Required task:
Each line from the one containing "Write a Blender" through the one containing "made[o].matrix_parent_inverse = o.matrix_parent_inverse" is to be retyped exactly, both end lines included, and all other lines left out.

Data extract:
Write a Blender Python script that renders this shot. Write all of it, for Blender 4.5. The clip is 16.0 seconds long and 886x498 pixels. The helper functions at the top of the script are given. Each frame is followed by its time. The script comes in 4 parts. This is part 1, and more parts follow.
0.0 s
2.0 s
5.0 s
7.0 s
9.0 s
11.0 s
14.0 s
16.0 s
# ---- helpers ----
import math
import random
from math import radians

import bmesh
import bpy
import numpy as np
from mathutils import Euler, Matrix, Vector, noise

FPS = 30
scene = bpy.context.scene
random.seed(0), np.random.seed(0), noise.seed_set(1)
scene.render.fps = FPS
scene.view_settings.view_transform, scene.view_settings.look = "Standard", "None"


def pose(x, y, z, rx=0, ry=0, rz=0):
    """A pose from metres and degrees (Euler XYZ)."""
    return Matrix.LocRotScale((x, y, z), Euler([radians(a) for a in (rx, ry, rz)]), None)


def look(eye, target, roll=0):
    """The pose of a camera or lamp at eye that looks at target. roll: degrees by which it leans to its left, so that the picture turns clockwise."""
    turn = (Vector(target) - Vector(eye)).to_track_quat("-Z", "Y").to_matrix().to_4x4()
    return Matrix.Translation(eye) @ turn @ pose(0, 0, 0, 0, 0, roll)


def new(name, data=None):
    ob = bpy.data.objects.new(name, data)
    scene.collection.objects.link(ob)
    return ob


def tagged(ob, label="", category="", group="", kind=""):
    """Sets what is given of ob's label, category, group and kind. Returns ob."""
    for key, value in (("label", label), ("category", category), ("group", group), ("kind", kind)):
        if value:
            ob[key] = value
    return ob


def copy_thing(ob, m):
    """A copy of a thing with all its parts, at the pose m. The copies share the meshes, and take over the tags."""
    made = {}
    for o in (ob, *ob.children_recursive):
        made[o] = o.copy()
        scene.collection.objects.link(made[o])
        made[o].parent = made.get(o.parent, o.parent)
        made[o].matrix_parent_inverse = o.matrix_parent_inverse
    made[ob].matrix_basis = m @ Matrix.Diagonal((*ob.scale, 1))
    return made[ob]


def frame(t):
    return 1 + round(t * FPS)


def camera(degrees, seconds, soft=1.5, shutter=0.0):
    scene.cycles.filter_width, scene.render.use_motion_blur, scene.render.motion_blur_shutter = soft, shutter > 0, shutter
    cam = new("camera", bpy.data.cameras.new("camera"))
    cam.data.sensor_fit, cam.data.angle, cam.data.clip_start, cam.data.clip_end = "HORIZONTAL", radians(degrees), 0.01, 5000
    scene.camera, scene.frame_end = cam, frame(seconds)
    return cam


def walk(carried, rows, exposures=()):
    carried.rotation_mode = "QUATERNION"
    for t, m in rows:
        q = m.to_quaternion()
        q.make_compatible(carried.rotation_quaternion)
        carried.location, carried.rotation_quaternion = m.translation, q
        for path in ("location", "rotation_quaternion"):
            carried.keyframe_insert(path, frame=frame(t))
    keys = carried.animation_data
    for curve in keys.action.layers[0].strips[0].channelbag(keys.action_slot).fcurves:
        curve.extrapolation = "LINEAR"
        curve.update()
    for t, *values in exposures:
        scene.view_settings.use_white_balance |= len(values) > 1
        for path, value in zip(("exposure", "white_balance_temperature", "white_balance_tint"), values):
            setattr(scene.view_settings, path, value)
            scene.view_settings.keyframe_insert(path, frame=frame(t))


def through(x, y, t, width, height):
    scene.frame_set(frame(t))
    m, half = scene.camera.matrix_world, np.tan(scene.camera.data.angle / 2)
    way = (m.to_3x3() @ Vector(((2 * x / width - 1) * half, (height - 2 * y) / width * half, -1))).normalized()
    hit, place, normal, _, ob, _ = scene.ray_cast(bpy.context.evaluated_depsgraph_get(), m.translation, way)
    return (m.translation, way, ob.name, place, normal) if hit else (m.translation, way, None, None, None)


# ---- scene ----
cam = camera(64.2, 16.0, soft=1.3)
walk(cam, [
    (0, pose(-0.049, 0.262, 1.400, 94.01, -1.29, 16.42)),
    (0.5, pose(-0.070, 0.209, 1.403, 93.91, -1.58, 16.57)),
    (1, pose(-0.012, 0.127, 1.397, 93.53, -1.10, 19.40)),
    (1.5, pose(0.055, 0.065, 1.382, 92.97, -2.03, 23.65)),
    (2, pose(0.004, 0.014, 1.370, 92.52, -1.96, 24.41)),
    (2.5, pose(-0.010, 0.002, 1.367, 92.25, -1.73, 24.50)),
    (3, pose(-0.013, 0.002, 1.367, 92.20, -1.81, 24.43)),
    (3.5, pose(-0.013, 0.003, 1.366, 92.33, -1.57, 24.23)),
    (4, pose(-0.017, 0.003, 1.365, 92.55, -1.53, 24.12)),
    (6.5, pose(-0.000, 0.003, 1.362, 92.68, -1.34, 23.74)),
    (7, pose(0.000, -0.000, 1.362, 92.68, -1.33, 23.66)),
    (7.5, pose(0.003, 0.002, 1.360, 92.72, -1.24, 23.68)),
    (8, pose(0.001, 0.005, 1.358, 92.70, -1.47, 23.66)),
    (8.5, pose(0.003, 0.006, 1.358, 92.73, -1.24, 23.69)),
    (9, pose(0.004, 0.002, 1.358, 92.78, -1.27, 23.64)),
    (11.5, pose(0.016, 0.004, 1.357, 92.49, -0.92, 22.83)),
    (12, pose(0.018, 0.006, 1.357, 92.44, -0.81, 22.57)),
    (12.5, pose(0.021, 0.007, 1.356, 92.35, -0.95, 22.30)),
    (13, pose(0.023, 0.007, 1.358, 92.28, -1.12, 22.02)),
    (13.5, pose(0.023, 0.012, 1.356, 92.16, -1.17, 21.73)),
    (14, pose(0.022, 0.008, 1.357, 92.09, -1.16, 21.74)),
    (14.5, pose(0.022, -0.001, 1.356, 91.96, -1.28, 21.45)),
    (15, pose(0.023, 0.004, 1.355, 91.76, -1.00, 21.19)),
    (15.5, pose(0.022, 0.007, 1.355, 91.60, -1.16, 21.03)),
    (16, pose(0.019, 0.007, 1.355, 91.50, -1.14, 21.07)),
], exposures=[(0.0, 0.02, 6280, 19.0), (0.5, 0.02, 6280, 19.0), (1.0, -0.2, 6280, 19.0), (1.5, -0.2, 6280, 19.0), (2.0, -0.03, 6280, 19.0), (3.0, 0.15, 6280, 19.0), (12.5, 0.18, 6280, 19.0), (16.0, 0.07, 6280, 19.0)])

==

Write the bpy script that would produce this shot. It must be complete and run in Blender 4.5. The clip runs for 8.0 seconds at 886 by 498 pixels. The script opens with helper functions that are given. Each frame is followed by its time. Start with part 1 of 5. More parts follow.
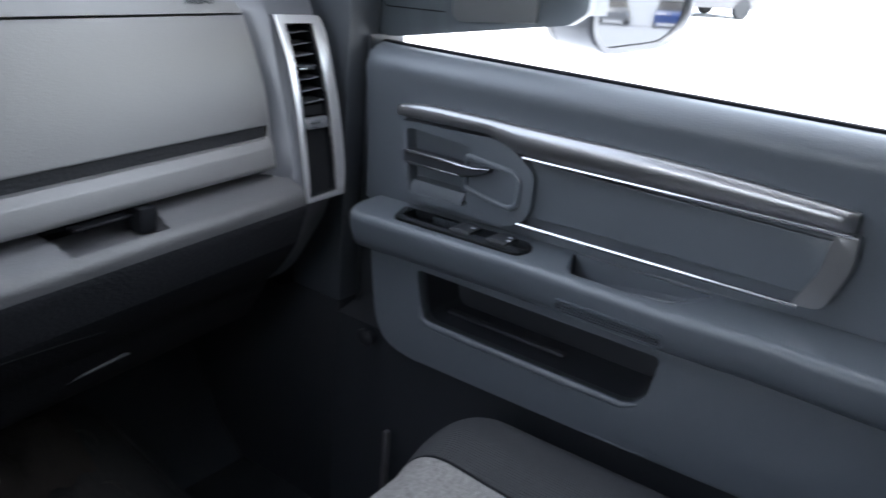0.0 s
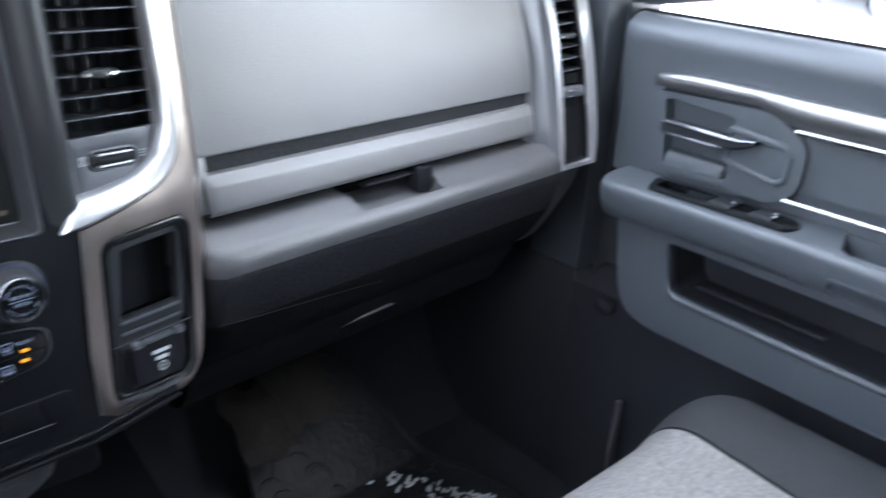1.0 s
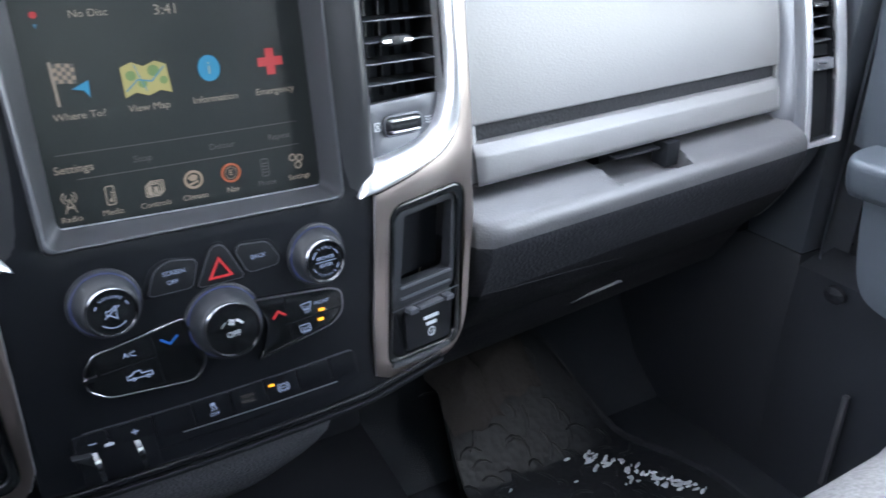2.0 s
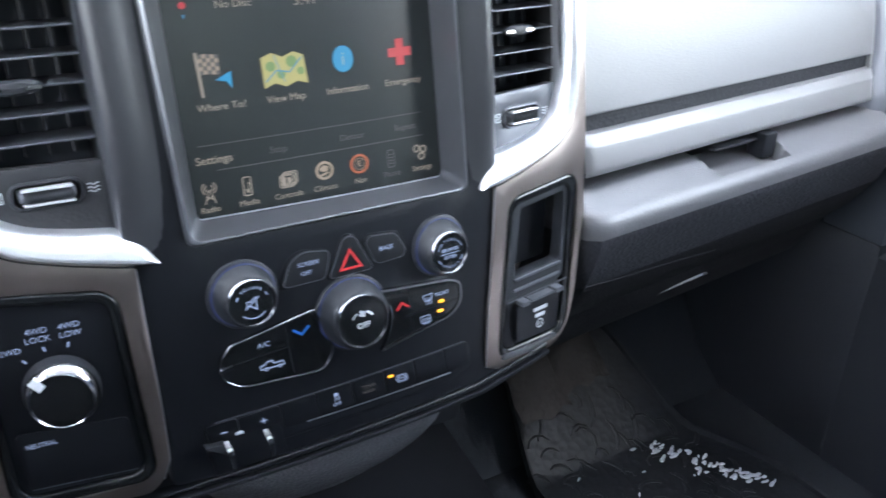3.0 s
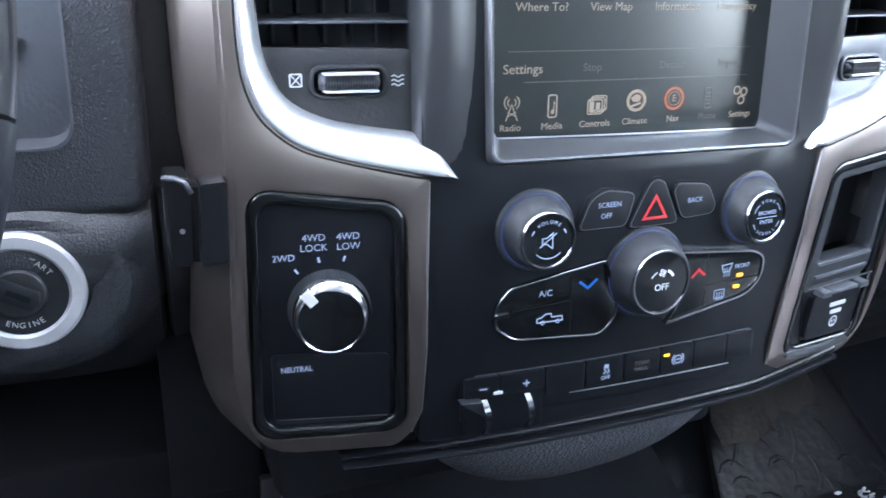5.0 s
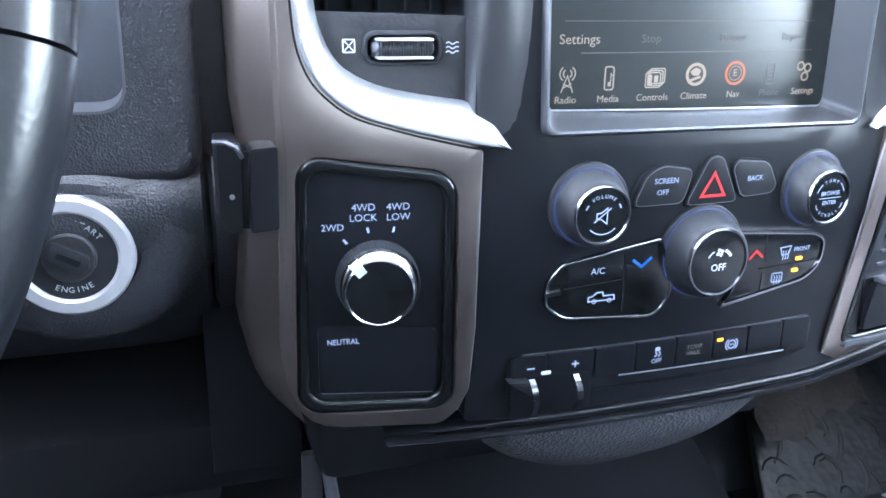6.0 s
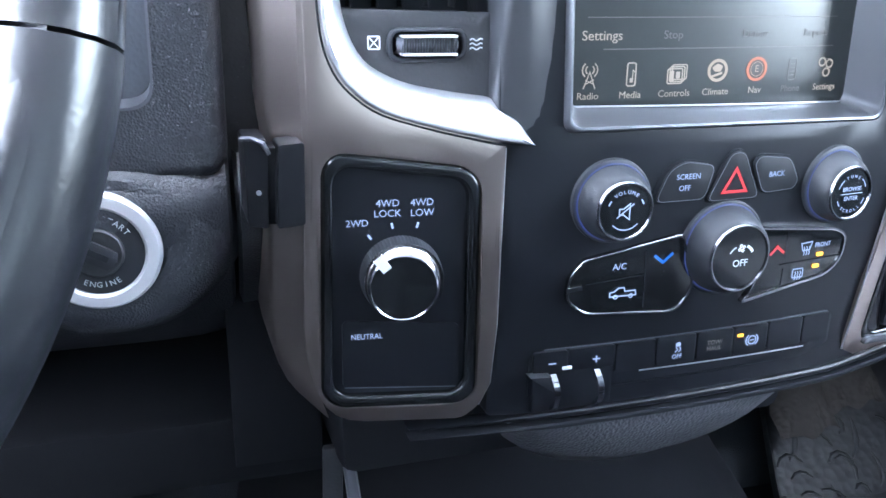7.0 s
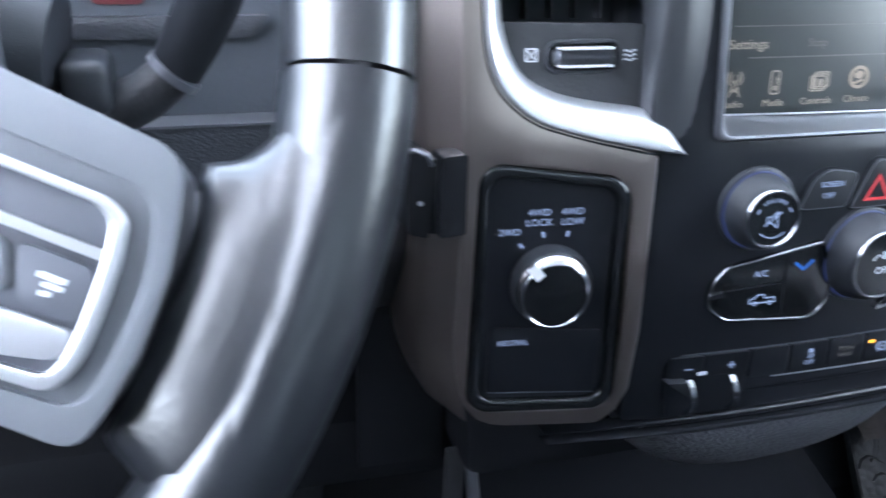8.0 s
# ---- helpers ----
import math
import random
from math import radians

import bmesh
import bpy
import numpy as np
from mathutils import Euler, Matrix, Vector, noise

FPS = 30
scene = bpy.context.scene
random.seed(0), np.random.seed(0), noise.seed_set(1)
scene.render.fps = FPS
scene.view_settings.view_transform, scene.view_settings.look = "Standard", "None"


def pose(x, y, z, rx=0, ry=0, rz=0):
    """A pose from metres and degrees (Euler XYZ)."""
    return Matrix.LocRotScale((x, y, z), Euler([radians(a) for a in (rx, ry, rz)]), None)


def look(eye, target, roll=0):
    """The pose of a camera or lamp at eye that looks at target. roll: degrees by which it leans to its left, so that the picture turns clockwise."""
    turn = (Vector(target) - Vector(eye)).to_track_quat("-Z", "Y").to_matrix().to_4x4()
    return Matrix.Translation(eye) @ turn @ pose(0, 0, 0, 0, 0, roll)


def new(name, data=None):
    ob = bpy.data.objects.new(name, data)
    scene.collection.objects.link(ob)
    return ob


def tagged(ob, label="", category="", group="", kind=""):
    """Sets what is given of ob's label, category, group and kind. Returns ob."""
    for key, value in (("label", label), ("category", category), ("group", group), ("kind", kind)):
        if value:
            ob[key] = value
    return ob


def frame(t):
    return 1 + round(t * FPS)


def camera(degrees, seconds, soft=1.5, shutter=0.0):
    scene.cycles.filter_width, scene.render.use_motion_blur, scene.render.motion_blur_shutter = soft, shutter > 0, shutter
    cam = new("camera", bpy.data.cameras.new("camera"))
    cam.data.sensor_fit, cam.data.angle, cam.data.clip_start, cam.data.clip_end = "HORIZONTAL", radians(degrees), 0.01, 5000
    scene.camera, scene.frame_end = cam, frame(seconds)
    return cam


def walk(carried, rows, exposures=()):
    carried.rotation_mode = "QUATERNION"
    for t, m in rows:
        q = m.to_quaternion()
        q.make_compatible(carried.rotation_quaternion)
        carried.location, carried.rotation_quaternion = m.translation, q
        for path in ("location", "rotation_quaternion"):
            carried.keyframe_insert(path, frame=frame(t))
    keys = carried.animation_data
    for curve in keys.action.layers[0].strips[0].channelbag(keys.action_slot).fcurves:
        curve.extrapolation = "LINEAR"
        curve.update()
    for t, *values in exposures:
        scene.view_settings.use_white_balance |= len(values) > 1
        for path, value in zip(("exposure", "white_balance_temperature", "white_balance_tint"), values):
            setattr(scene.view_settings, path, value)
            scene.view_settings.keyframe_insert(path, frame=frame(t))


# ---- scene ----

Written answer:
Write a Blender Python script that renders this shot. Write all of it, for Blender 4.5. The clip is 16.0 seconds long and 886x498 pixels. The helper functions at the top of the script are given. Each frame is followed by its time. The script comes in 4 parts. This is part 1, and more parts follow.
0.0 s
2.0 s
5.0 s
7.0 s
9.0 s
11.0 s
14.0 s
16.0 s
# ---- helpers ----
import math
import random
from math import radians

import bmesh
import bpy
import numpy as np
from mathutils import Euler, Matrix, Vector, noise

FPS = 30
scene = bpy.context.scene
random.seed(0), np.random.seed(0), noise.seed_set(1)
scene.render.fps = FPS
scene.view_settings.view_transform, scene.view_settings.look = "Standard", "None"


def pose(x, y, z, rx=0, ry=0, rz=0):
    """A pose from metres and degrees (Euler XYZ)."""
    return Matrix.LocRotScale((x, y, z), Euler([radians(a) for a in (rx, ry, rz)]), None)


def look(eye, target, roll=0):
    """The pose of a camera or lamp at eye that looks at target. roll: degrees by which it leans to its left, so that the picture turns clockwise."""
    turn = (Vector(target) - Vector(eye)).to_track_quat("-Z", "Y").to_matrix().to_4x4()
    return Matrix.Translation(eye) @ turn @ pose(0, 0, 0, 0, 0, roll)


def new(name, data=None):
    ob = bpy.data.objects.new(name, data)
    scene.collection.objects.link(ob)
    return ob


def tagged(ob, label="", category="", group="", kind=""):
    """Sets what is given of ob's label, category, group and kind. Returns ob."""
    for key, value in (("label", label), ("category", category), ("group", group), ("kind", kind)):
        if value:
            ob[key] = value
    return ob


def copy_thing(ob, m):
    """A copy of a thing with all its parts, at the pose m. The copies share the meshes, and take over the tags."""
    made = {}
    for o in (ob, *ob.children_recursive):
        made[o] = o.copy()
        scene.collection.objects.link(made[o])
        made[o].parent = made.get(o.parent, o.parent)
        made[o].matrix_parent_inverse = o.matrix_parent_inverse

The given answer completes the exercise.